There are, however, a variety of diesel bug additives out there, designed to kill the bugs. The problem is, these additives can’t remove the dead bugs themselves, which means the dead carcasses and contaminants can still damage your dual system — especially in common rail diesel engines. In other words, you’ve still got a heck of a lot of cleaning to do. Your best bet is to use a diesel bug treatment regularly, to kill any contaminants before they get too advanced.
COMMON RAIL DIESEL
We’ve all heard that common rail diesels are prone to fuel issues, but most of us don’t actually understand the reasons behind it. In a nut shell, a common rail diesel operates with much lower tolerances to deliver fuel to the engine, far more precisely, than older direct injection engines. This also means there are additional components involved that are quite fragile. The abrasive nature of rust means even small amounts of it can upset the more delicate internal components in a much shorter time frame, than older direct injection diesels. To add even more fuel to the fire, common rail systems operate at extremely high pressure (up to 45,000psi). A rapid burst of water instead of fuel can damage the injector, in some cases sending debris, like the injectors tip, into the combustion chamber causing irreversible damage to the piston and valves. Yep, it’s rebuild time if that happens, and it’s never cheap!
REPLACING FUEL FILTER
Regularly replacing your vehicle's fuel filter is an absolute must. In fact, I’d go as far as replacing it every time you change your engine oil (10,000km-15,000km these days) or before every major trip, regardless of how long it’s been in there. Sure, you could wait until the little warning light pops up on the dash, but let me ask you this — what happens if your fuel filter is already 70 per cent blocked before you leave for your next trip and you cop a bad load of fuel? Yep, it could literally mean the difference between arriving into town on the end of a tow truck and making it there under your own steam.

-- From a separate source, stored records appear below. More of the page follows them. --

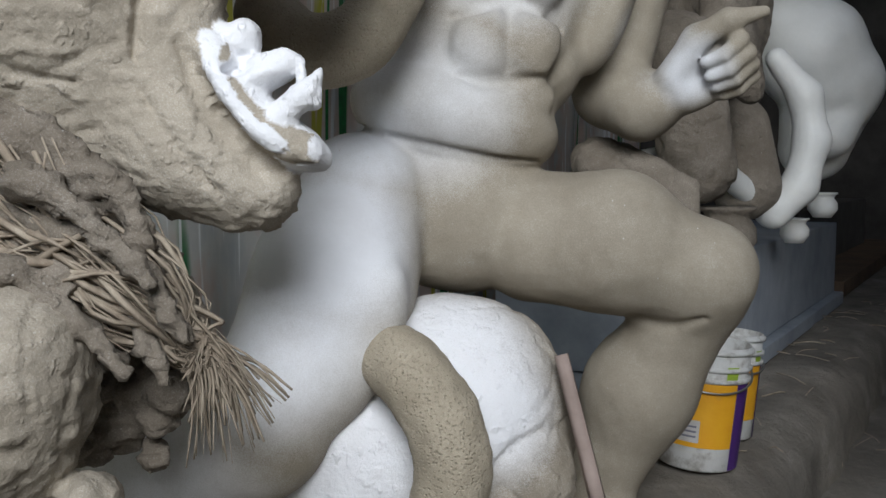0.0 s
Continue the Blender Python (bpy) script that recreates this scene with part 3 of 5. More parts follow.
def demon():
    f = Form(0.006)
    # trunk
    f.ell((0.019, 1.800, 0.976), (0.215, 0.16, 0.17), (0, 12, 0), 0.03)
    f.ell((0.022, 1.775, 1.162), (0.215, 0.155, 0.115), (0, 14, 0), 0.008)
    f.ell((0.087, 1.830, 1.307), (0.205, 0.15, 0.17), (0, 14, 0), 0.035)
    f.ell((0.188, 1.900, 1.523), (0.235, 0.18, 0.24), (0, 12, 0), 0.05)
    f.ell((0.038, 1.980, 1.788), (0.39, 0.21, 0.25), (0, 8, 0), 0.06)
    f.ell((-0.277, 2.020, 1.796), (0.15, 0.15, 0.24), (0, -6, 0), 0.06)
    # chest plates and belly muscles
    f.ell((-0.083, 1.900, 1.848), (0.22, 0.13, 0.155), (0, 6, 0), 0.03)
    f.ell((0.262, 1.920, 1.802), (0.21, 0.13, 0.16), (0, 10, 0), 0.03)
    f.ell((-0.037, 1.775, 1.861), (0.014, 0.014, 0.014), k=0.012)
    for c, r in (((0.087, 1.715, 1.443), (0.067, 0.055, 0.077)), ((0.182, 1.718, 1.436), (0.061, 0.055, 0.077)), ((0.080, 1.681, 1.293), (0.065, 0.047, 0.073)), ((0.169, 1.688, 1.289), (0.059, 0.047, 0.069)), ((0.261, 1.737, 1.532), (0.085, 0.055, 0.067)), ((0.107, 1.756, 1.564), (0.081, 0.05, 0.050))):
        f.ell(c, r, (0, 5, 0), 0.024)
    f.ell((0.100, 1.715, 1.213), (0.12, 0.05, 0.05), (0, 10, 0), 0.025)
    f.ell((0.341, 1.840, 1.394), (0.05, 0.08, 0.14), (0, 16, 0), 0.04)
    f.ell((-0.023, 1.800, 1.307), (0.06, 0.08, 0.15), (0, 12, 0), 0.04)
    f.cap((0.156, 2.050, 2.097), 0.1145, (0.210, 2.100, 2.324), 0.0964, 0.04)
    f.cap((0.061, 1.980, 2.148), 0.0254, (0.156, 1.930, 2.025), 0.0194, 0.03)
    f.cap((0.262, 2.000, 2.104), 0.0254, (0.180, 1.930, 2.018), 0.0194, 0.03)
    f.cap((-0.188, 2.030, 2.095), 0.0907, (0.072, 2.060, 2.098), 0.0916, 0.06)
    f.cap((0.229, 2.060, 2.097), 0.0914, (0.430, 2.080, 1.893), 0.1018, 0.06)
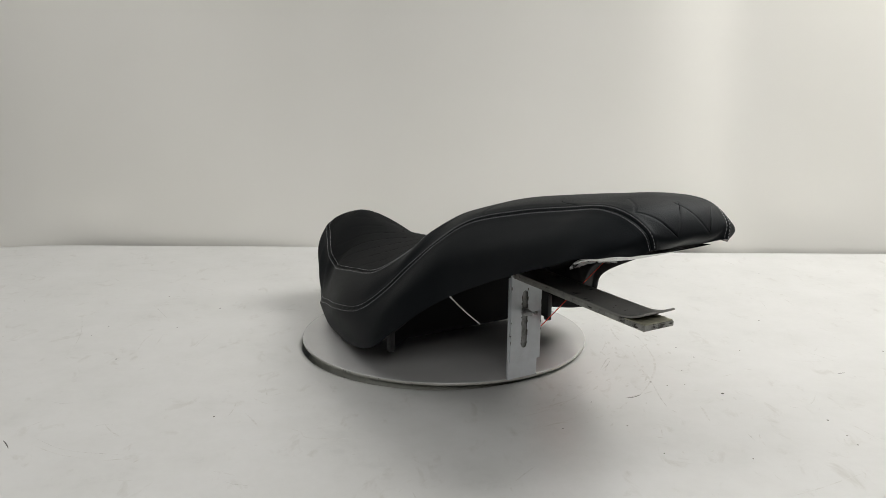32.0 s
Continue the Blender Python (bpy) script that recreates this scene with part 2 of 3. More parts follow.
turntable = root("turntable", "round white turntable plate with chipped edges set in the table", "turntable")
PX0, PY0 = 0.0002, -0.0012
part("top_plate", lathe([(0, 0.0018), (0.2073, 0.0018), (0.2084, 0.0015), (0.2087, 0.0008)], 128, PX0, PY0), DISC, turntable)
part("plate_edge", lathe([(0.2087, 0.0008), (0.2087, -0.0016), (0.2082, -0.0024), (0.2068, -0.0027), (0.10, -0.0027)], 128, PX0, PY0), EDGE, turntable, "chipped off-white edge of the plate")
part("base_plate", lathe([(0.12, -0.0029), (0.1835, -0.0029), (0.1848, -0.0034), (0.1852, -0.0050), (0.1852, -0.026), (0, -0.026)], 96, -AXLE[0], -AXLE[1]), RING, turntable, "lower dull grey turntable ring")
part("spindle", lathe([(0, -0.0255), (0.05, -0.0255), (0.05, -0.06), (0, -0.06)], 32, -AXLE[0], -AXLE[1]), STEEL, turntable)

bracket = root("support_bracket", "white chipped steel bracket with a slotted plate and long arm", "bracket")


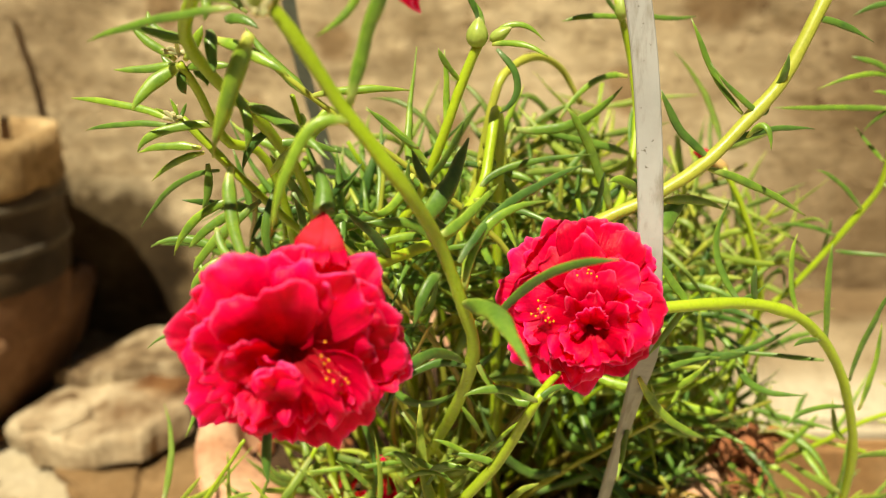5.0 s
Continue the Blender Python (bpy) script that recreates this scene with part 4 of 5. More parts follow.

Keeping a spare fuel filter on board is a top idea too. It sure beats potentially waiting for days for a replacement filter to arrive, if you’re in the middle of nowhere. Make sure you use the highest quality filters available, as there are plenty of cheap, nasty and inferior options on the market that will cause more trouble than they’re worth.
SECONDARY FUEL FILTERS
For a little extra protection and peace of mind, installing a secondary fuel filter is a good investment. But, there’s a lot of confusion around the best way to do this. Your standard factory-fitted fuel filter usually filters down to between 2 and 5 micron, which is ultimately designed to suit the rest of your fuel system requirements. Some people choose to fit an extra fine filter (2 micron) after the factory one, to add another barrier of protection and buy a little extra time if water happens to slip through the main filter. The problem is that most modern fuel systems are equipped with some fairly advanced sensors, which can be affected when a second, high-pressure filter is installed. To make matters worse, a high-pressure fuel filter (like a 2 micron unit) usually isn’t very effective against water contamination. The higher pressure literally forces the water through the filter element. Instead, a pre-filter (usually around 30 micron) is generally much more effective against water, as it give the water time to hit the filter element and separate. It’s best fitted before the main filter to remove any water before it reaches the finer micron-rated factory unit. Some may argue that fitting a second filter after the main unit still gives you time to react once the main filter blocks up and triggers the service light but there’s no real point in having two filters that aren’t always effective at filtering water out.